Light olefins, such as ethylene, serve as feeds for the production of numerous chemicals. Olefins traditionally are produced by petroleum cracking. Because of the limited supply and/or the high cost of petroleum sources, the cost of producing olefins from petroleum sources has increased steadily.
Alternative feedstocks for the production of light olefins are oxygenates, such as alcohols, particularly methanol, dimethyl ether, and ethanol. Alcohols may be produced by fermentation, or from synthesis gas derived from natural gas, petroleum liquids, carbonaceous materials, including coal, recycled plastics, municipal wastes, or any organic material.
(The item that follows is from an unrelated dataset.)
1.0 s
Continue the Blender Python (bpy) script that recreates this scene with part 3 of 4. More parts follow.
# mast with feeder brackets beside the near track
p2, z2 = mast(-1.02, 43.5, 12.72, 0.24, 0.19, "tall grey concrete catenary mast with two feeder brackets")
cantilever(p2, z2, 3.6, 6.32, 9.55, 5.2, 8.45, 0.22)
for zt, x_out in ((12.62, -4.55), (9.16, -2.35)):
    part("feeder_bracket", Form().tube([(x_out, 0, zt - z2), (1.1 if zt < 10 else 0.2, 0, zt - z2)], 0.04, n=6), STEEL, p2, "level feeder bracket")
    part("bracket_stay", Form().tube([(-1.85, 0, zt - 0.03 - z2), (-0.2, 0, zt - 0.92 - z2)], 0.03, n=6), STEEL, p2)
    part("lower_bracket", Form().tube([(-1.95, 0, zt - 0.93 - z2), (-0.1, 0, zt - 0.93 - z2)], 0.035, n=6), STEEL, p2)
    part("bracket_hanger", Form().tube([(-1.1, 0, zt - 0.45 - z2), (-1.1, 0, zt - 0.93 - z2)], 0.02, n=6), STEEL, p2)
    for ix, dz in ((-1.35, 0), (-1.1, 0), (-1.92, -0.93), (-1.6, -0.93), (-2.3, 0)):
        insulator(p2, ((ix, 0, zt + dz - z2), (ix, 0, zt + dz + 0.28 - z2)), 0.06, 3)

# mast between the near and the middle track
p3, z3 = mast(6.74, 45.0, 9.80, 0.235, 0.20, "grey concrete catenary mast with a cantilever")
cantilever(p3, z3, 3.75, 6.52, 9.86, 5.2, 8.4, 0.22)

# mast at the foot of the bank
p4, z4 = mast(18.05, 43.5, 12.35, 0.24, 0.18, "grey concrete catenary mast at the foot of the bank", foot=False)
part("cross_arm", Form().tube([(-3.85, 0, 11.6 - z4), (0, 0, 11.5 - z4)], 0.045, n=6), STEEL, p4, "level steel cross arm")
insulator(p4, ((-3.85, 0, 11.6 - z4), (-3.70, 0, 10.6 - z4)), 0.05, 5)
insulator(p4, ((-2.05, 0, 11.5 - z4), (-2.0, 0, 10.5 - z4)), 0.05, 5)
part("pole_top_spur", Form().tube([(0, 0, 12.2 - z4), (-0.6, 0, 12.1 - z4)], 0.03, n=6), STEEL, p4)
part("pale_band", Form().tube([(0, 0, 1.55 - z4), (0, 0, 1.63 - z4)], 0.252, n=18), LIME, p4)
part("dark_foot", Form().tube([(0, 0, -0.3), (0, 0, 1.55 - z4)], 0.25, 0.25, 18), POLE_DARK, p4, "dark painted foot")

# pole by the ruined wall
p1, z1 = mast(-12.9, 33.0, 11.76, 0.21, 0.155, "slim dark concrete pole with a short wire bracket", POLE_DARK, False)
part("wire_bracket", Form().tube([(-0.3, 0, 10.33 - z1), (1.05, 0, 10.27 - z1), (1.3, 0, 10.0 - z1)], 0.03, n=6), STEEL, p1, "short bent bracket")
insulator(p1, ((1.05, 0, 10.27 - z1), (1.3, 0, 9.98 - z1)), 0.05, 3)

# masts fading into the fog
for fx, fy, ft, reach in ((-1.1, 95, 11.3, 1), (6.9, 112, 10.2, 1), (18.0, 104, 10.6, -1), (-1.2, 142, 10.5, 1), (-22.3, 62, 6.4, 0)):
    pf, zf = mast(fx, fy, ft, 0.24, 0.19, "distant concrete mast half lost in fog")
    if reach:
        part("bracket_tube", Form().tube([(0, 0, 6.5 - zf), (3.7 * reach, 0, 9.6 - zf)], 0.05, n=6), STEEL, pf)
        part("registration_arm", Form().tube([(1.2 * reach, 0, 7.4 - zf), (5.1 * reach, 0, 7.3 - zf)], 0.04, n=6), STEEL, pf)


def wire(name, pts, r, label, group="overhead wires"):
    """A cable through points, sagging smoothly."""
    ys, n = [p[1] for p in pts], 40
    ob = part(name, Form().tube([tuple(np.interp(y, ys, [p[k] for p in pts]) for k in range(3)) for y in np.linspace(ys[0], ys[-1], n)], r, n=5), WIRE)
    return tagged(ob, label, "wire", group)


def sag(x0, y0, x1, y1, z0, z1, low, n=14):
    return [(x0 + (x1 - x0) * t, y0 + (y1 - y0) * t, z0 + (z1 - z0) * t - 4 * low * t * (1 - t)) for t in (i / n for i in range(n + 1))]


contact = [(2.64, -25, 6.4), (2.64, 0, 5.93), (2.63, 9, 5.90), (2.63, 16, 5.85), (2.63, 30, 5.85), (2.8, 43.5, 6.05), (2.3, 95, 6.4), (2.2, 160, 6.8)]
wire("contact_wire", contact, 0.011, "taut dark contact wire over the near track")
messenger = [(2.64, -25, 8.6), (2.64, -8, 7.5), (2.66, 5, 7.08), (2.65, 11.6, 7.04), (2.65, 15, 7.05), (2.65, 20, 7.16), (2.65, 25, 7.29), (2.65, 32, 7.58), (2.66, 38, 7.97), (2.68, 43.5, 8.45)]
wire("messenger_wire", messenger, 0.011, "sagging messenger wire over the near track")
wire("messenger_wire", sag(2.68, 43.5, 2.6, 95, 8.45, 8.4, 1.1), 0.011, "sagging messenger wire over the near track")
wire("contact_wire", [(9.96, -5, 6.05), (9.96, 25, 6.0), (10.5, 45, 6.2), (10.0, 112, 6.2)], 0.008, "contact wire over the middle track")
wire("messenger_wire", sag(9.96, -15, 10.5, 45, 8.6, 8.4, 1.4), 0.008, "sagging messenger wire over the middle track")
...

Because of the wide variety of sources, alcohol, alcohol derivatives, and other oxygenates have promise as an economical, non-petroleum source for olefin production.
The total yield slate for a typical oxygenate to olefin process includes (a) light saturates and oxygenates, i.e. methane, hydrogen, carbon monoxide, carbon dioxide, and ethane, and (b) heavier by-products with a molecular weight higher than propylene, i.e. C.sub.4 's and C.sub.5 's. A typical oxygenate to olefin process has a methane selectivity of no less than about 5 molar % or 2.5 wt %.
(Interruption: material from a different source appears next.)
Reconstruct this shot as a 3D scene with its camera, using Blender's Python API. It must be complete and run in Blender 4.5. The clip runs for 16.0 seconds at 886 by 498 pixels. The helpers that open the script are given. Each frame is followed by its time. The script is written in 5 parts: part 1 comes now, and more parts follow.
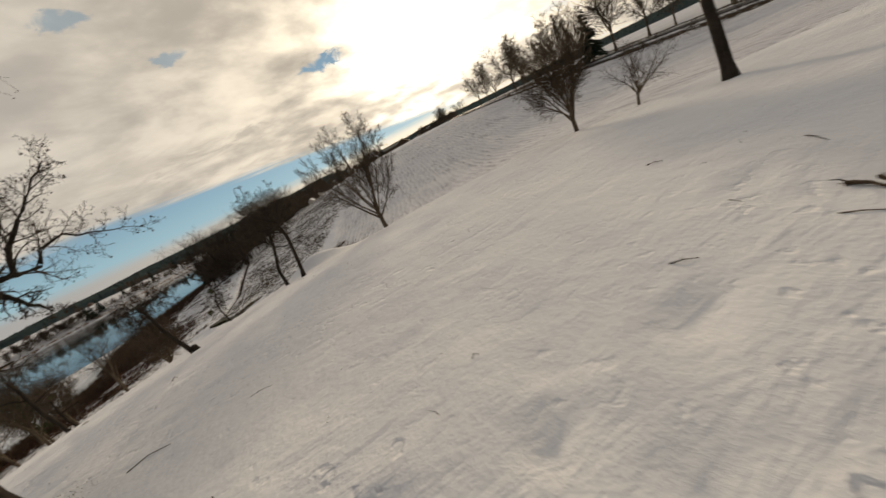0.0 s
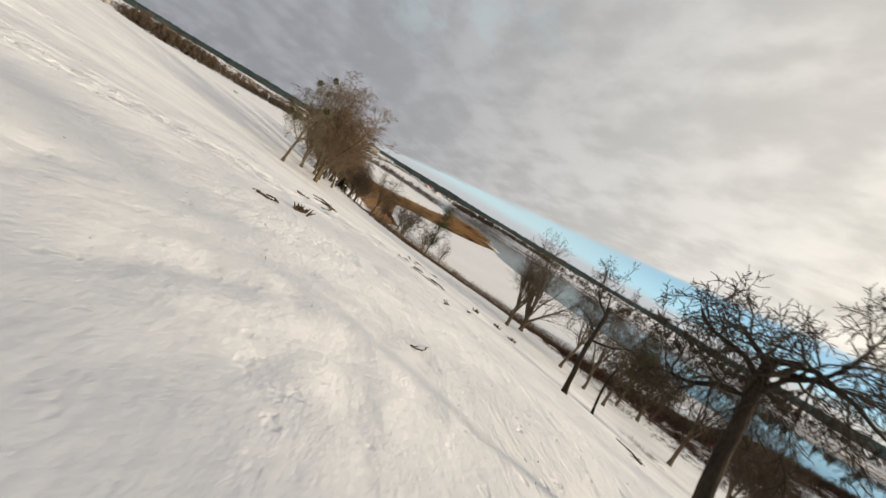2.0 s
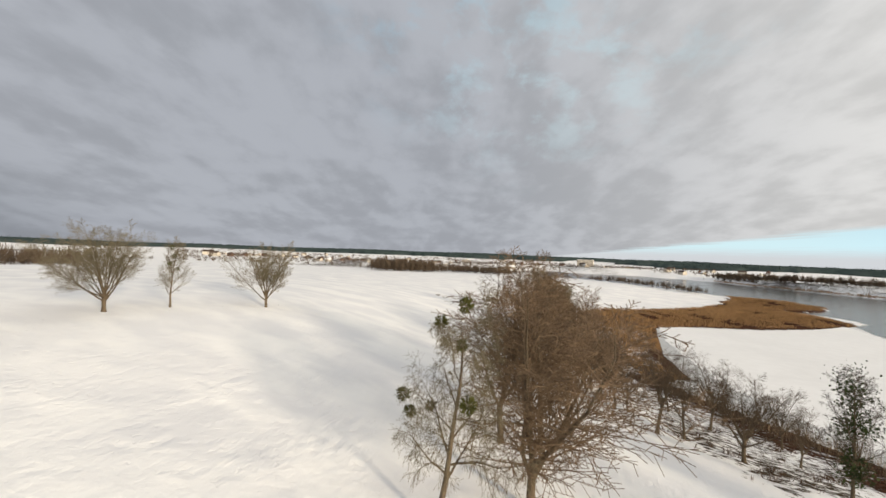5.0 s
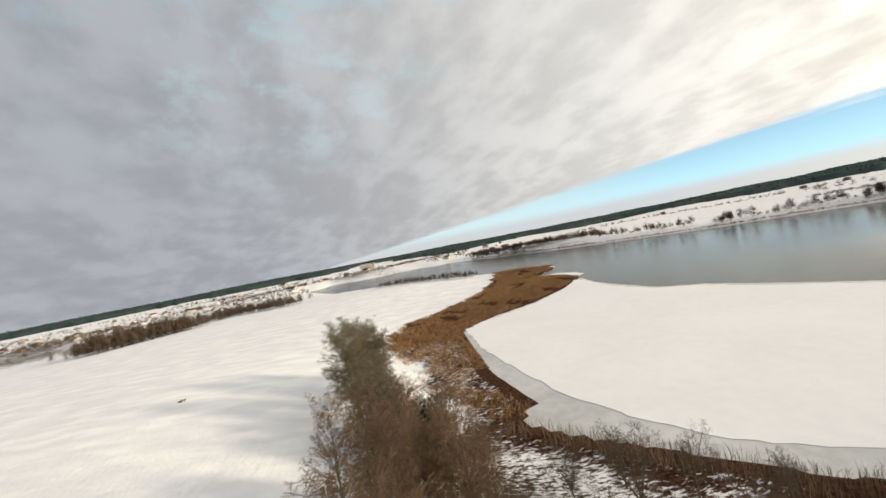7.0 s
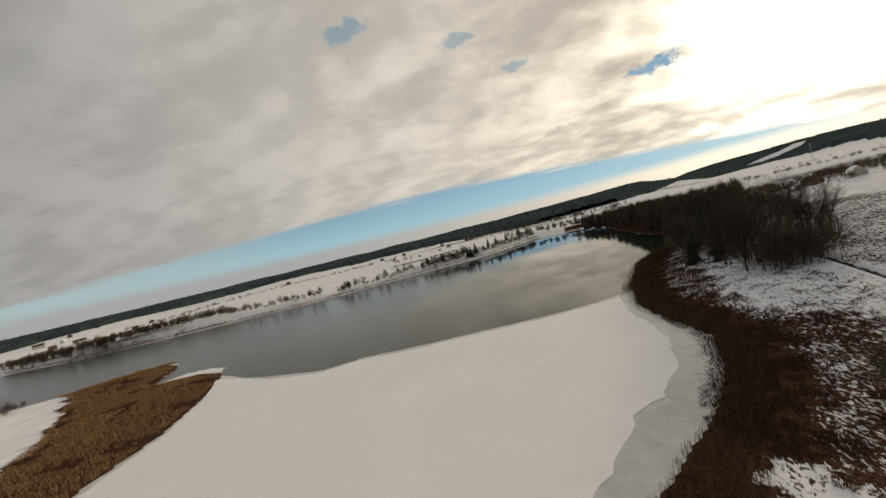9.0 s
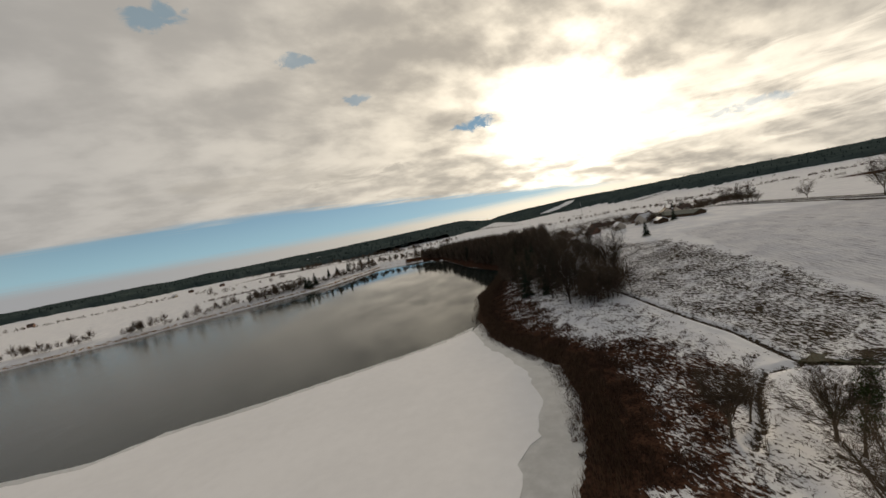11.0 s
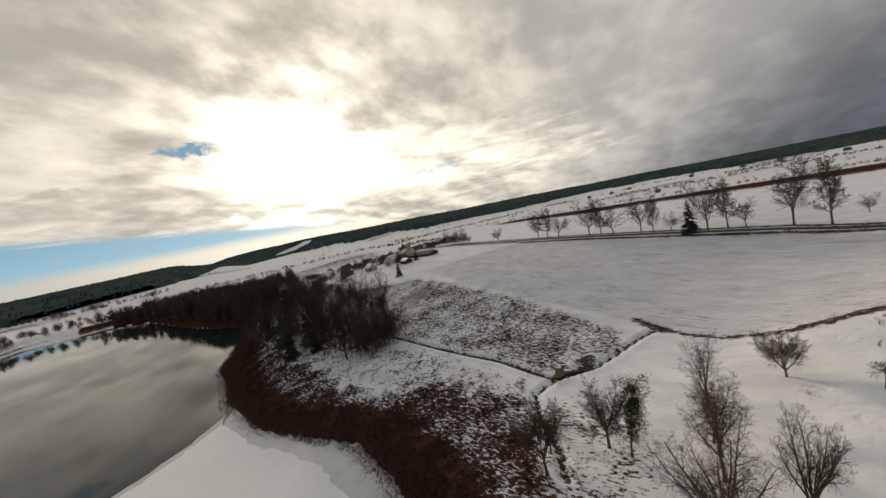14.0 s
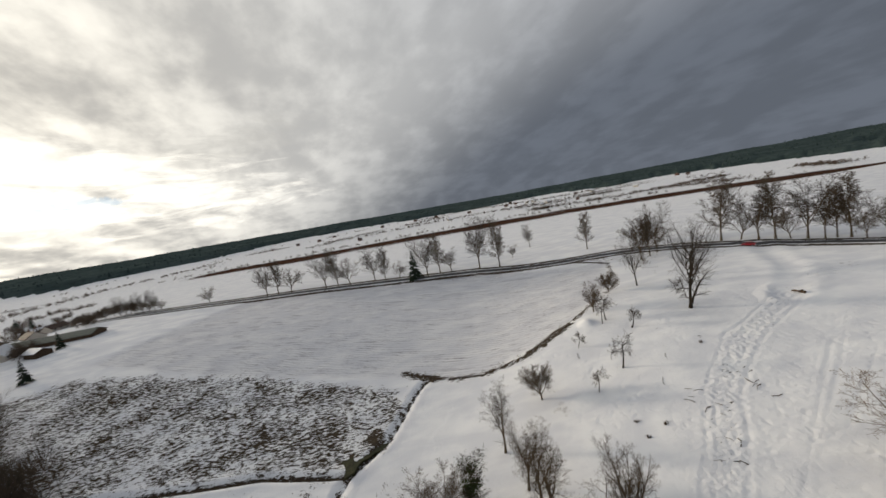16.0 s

The literature related to oxygenate to olefin processes focuses on maximizing ethylene and propylene product yields. Little attention has been given to optimizing the total yield slate. One reason for this lack of attention may be that the light saturate by-products have no real fouling potential and also have some value--at least as fuel. However, it is costly to separate the light saturate by-products from the desired olefin products.
Various modifications have been made to molecular sieve catalysts having intermediate sized pores to increase the selectivity of these intermediate pore catalysts to olefins. However, little attention has been given to treatments to increase the selectivity of small pore catalysts to olefins.
Small pore zeolitic catalysts have a tendency to deactivate rapidly during the conversion of oxygenates to olefins. A need exists for methods to decrease the rate of deactivation of small pore zeolitic catalysts during such conversions.
Small pore silicoaluminophosphate (SAPO) molecular sieve catalysts have excellent selectivity in oxygenate to olefin reactions. However, a continuing need exists for treatments which will maximize the production of olefins and minimize the production of light saturate byproducts using small pore molecular sieve catalysts, generally, in order to reduce the cost of such processes and render them commercially viable.